-- PROBLEM DESCRIPTION --
Locate the line that contains "curve.update()". Reproduce it and all following lines up to the end of the material, exactly and with nothing added.

-- DATASET CONTENT --
++++
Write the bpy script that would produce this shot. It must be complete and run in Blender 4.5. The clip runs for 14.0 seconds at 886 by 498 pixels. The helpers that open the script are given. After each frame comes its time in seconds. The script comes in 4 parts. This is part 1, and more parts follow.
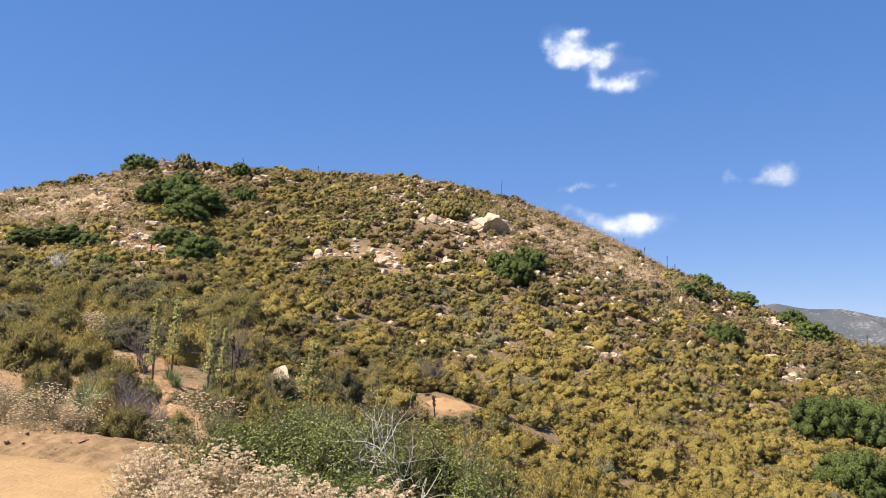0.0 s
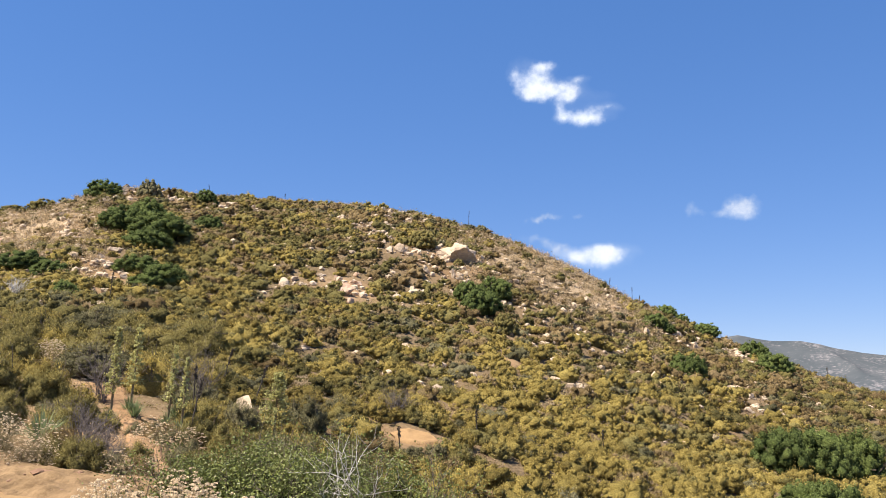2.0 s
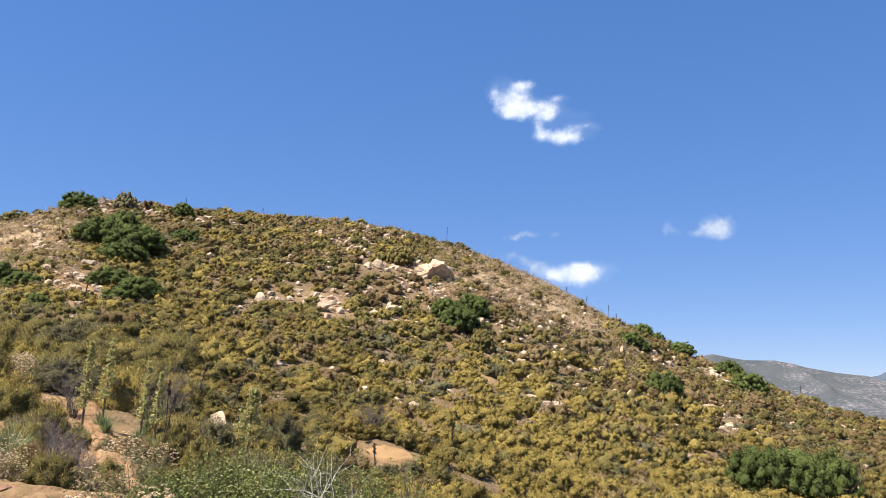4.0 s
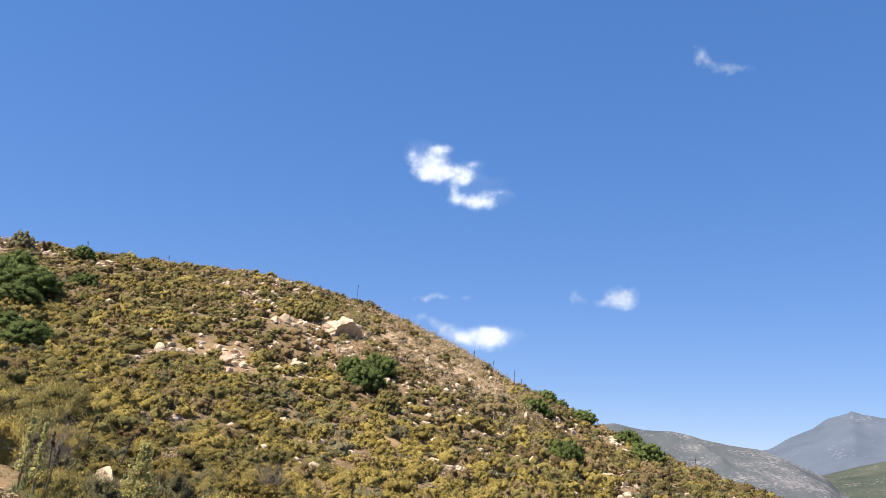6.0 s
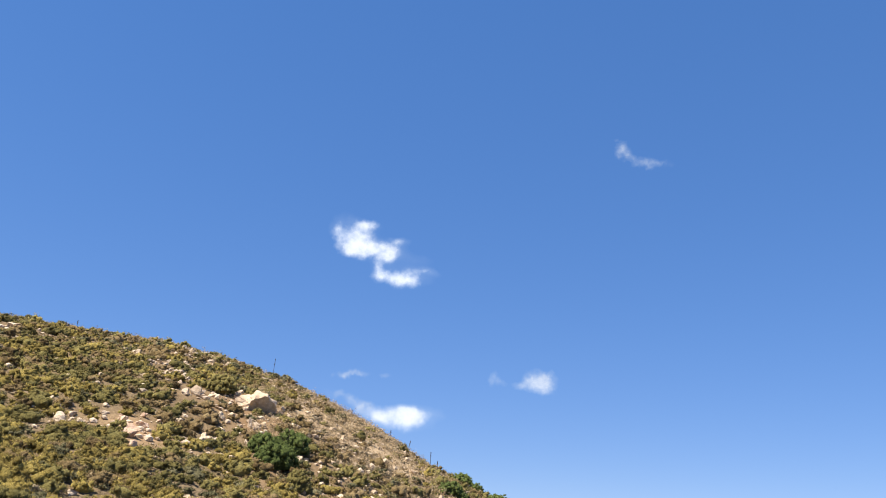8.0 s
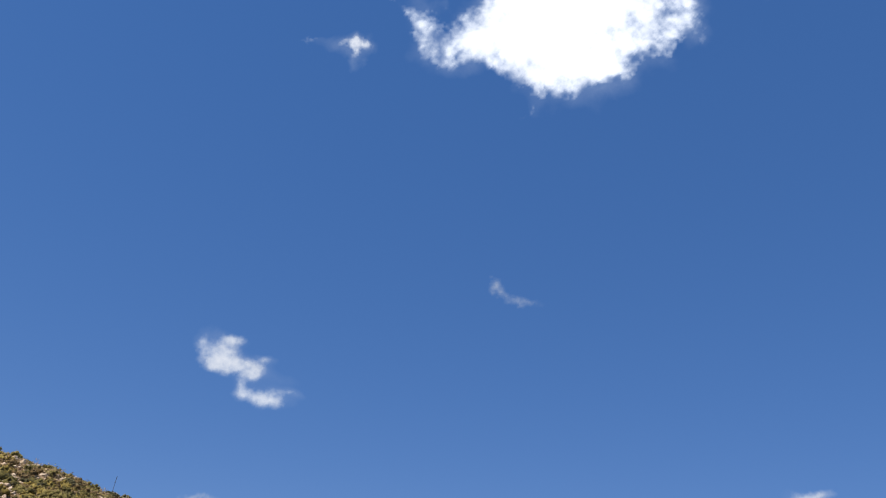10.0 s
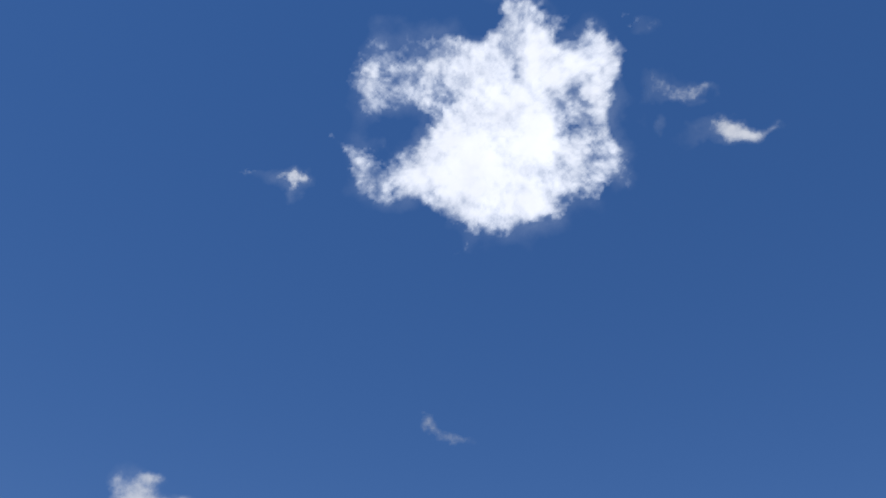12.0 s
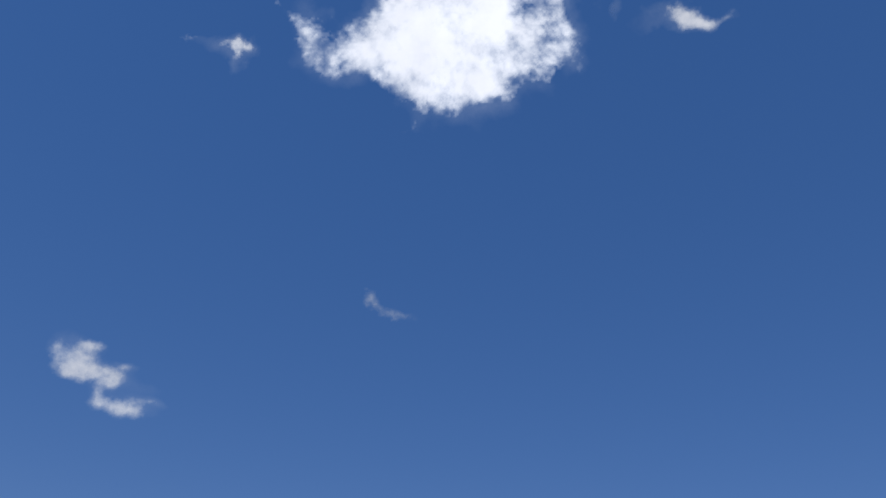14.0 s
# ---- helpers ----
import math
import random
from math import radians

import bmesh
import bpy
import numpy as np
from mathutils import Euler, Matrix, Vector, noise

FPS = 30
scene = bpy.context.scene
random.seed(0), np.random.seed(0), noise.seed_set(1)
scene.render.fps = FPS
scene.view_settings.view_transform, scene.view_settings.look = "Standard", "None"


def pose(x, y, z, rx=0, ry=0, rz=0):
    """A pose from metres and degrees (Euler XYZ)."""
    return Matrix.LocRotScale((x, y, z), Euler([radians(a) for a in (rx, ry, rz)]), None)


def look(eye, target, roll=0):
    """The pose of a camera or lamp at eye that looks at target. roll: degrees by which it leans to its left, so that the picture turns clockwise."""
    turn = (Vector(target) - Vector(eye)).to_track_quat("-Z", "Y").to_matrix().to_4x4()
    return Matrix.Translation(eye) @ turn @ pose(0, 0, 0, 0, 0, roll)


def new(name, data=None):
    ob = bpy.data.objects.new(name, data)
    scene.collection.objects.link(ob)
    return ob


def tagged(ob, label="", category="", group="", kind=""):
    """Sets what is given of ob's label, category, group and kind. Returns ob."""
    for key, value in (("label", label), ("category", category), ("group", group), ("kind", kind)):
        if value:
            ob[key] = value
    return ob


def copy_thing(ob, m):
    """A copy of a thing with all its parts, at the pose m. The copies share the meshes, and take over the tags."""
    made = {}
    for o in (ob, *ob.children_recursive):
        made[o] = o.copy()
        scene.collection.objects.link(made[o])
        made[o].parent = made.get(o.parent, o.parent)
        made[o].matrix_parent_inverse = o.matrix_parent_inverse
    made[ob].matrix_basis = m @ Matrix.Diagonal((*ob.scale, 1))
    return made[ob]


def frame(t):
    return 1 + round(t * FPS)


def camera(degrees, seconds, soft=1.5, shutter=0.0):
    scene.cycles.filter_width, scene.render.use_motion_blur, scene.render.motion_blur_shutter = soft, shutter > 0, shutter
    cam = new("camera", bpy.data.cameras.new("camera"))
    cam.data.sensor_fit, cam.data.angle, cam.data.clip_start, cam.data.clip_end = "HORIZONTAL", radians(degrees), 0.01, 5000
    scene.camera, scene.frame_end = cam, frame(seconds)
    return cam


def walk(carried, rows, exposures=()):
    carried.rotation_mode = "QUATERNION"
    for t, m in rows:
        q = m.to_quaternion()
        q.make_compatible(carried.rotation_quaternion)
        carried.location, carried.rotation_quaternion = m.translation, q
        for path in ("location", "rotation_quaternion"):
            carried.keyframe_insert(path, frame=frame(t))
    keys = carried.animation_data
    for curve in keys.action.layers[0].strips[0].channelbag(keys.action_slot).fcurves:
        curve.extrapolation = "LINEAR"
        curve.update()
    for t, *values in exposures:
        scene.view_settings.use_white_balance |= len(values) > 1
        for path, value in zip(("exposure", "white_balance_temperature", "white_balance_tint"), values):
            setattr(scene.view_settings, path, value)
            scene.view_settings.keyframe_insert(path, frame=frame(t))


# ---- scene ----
++++
-- WORKED ANSWER --
        curve.update()
    for t, *values in exposures:
        scene.view_settings.use_white_balance |= len(values) > 1
        for path, value in zip(("exposure", "white_balance_temperature", "white_balance_tint"), values):
            setattr(scene.view_settings, path, value)
            scene.view_settings.keyframe_insert(path, frame=frame(t))


# ---- scene ----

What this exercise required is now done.